部分的に真円のない形状のステアリングホイールの不都合(欠点?)は、ステアリングの持ち替えが生じる大舵角領域の操作においてだが、当然ながら大舵角操作は極低速領域のみで生じる動きであり、この場合、持ち替える部分が真円形状でなくても操作感が走行(走行というほどの速度は出ていない)の支障となることはなく、変則形状とすることの影響は皆無と考えてもよいものだ。
なお、ステアリングホイール径に関しては、以前は保安基準で350mm以上と規定値が定められていたが、現在この数値は見当たらず、常識的な範囲の径であればOKであるようで、社外品と交換した場合、明らかに小径であるものは車検で不合格になる場合もありそうだ。また、ステアリンググリップ径は、握りやすく操作感のよいサイズで設定される例を多く見る。かつてのようにグリップ径が細いステアリングホイールは、現在の車両で目にすることは皆無となっている。

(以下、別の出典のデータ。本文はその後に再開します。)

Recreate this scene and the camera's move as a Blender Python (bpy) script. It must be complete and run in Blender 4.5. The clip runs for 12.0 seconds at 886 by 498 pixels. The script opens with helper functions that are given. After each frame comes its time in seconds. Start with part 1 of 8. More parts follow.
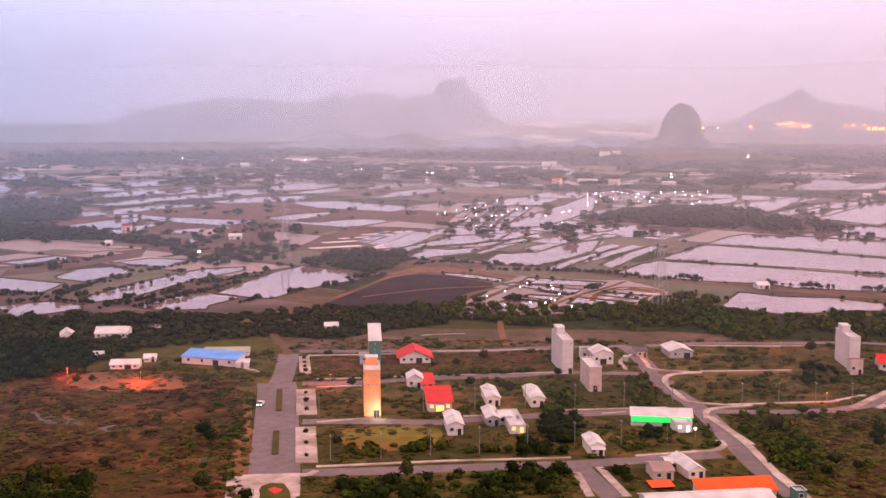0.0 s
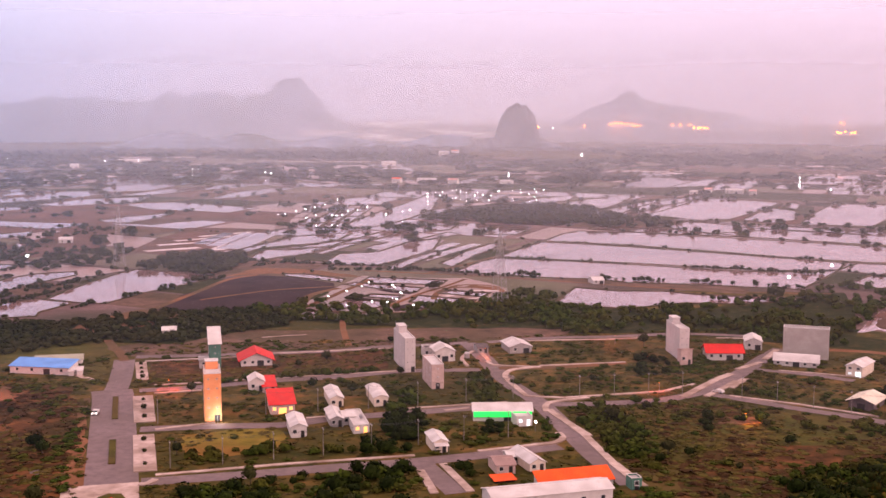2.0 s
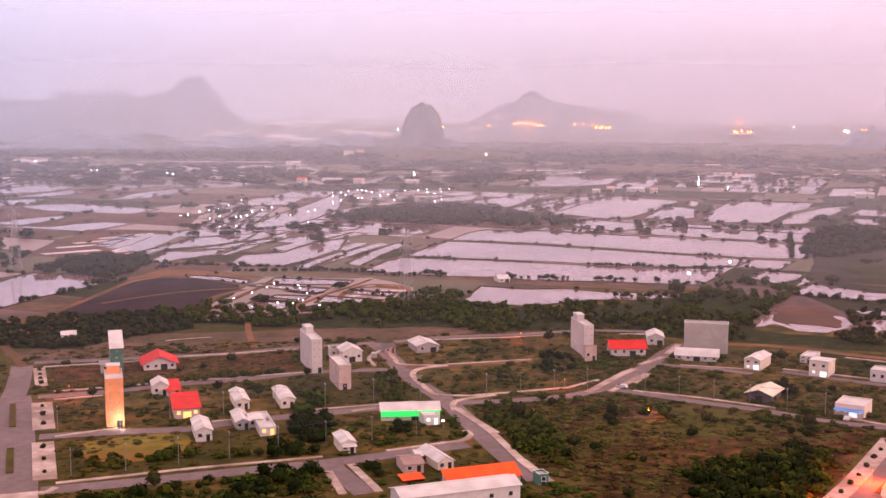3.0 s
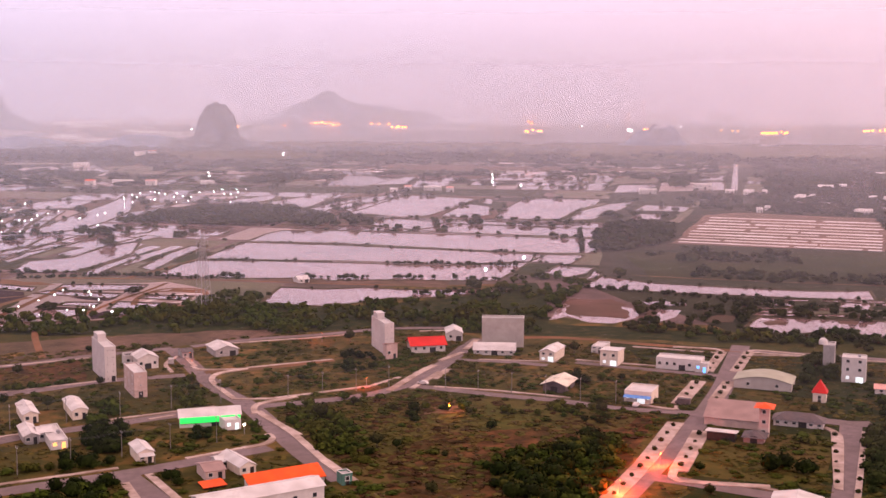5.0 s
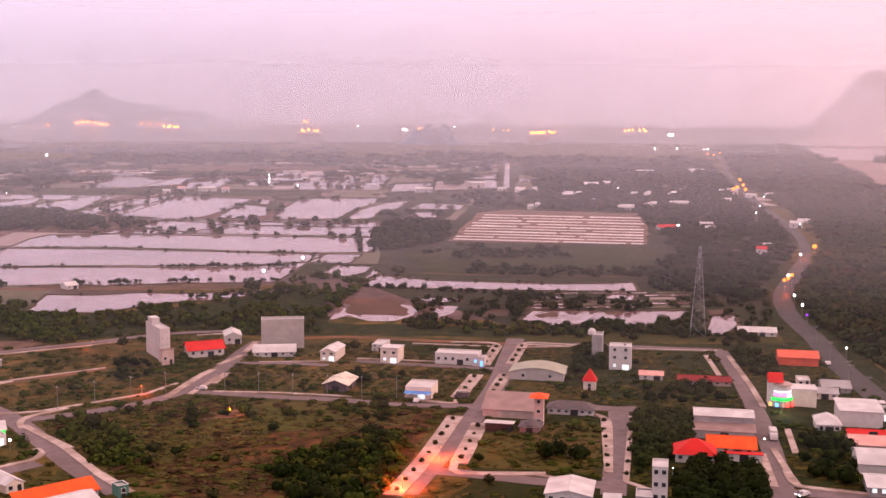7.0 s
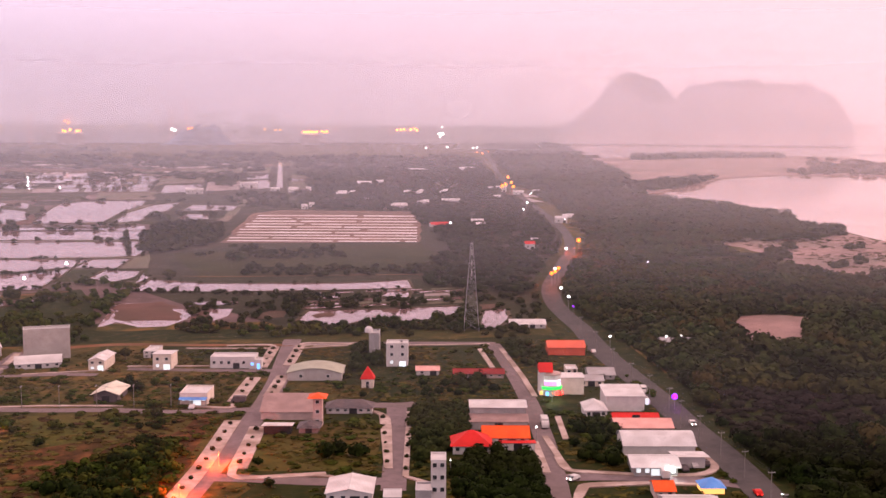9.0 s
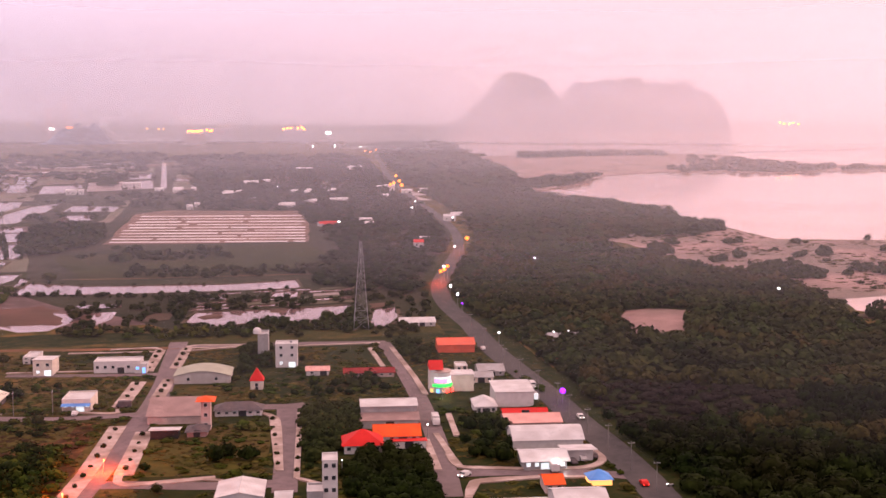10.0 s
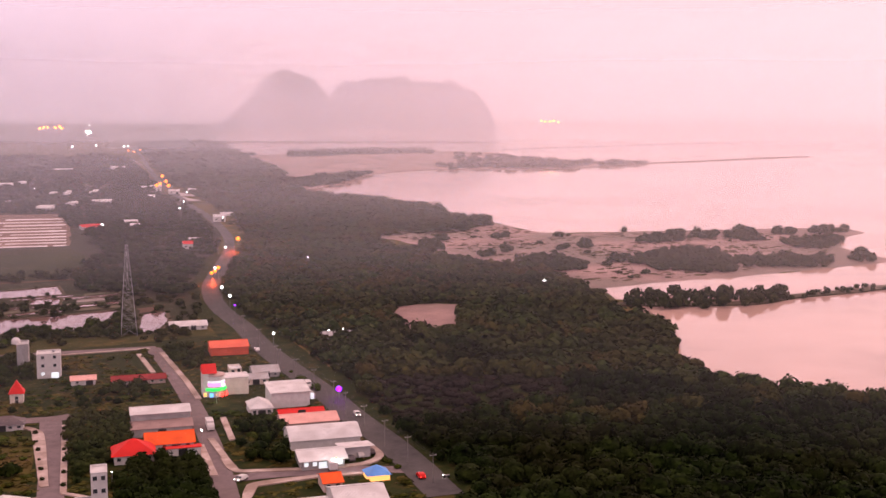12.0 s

また、現代の車両では、ステアリングホーイル自体に周辺デバイスのコントロール機能が盛り込まれる例も多く、こうした場合、ステアリングの交換で車両が動かなくなる可能性もある。また、こうした機能がないステアリングでも、現在の車両はエアバッグが内蔵されており、換装するとエアバッグ機能がなくなるほか、エアバッグインジケーターの誤作動によって車両が正常に機能しなくなる場合もある。エアバッグがなくなることは自己責任として、車両を正常に機能させるためには、エアバッグ対応のステアリングボスを選んでおくこともお忘れなく。
ステアリングホイールの形状は、装着する車両の性格(レーシングカー、とくに軽車重のフォーミュラから量産車まで)によって捉え方が変わり、それぞれがどのような運転領域で使われるかによって最適な形状が決まってくる、と考えてよいものだ。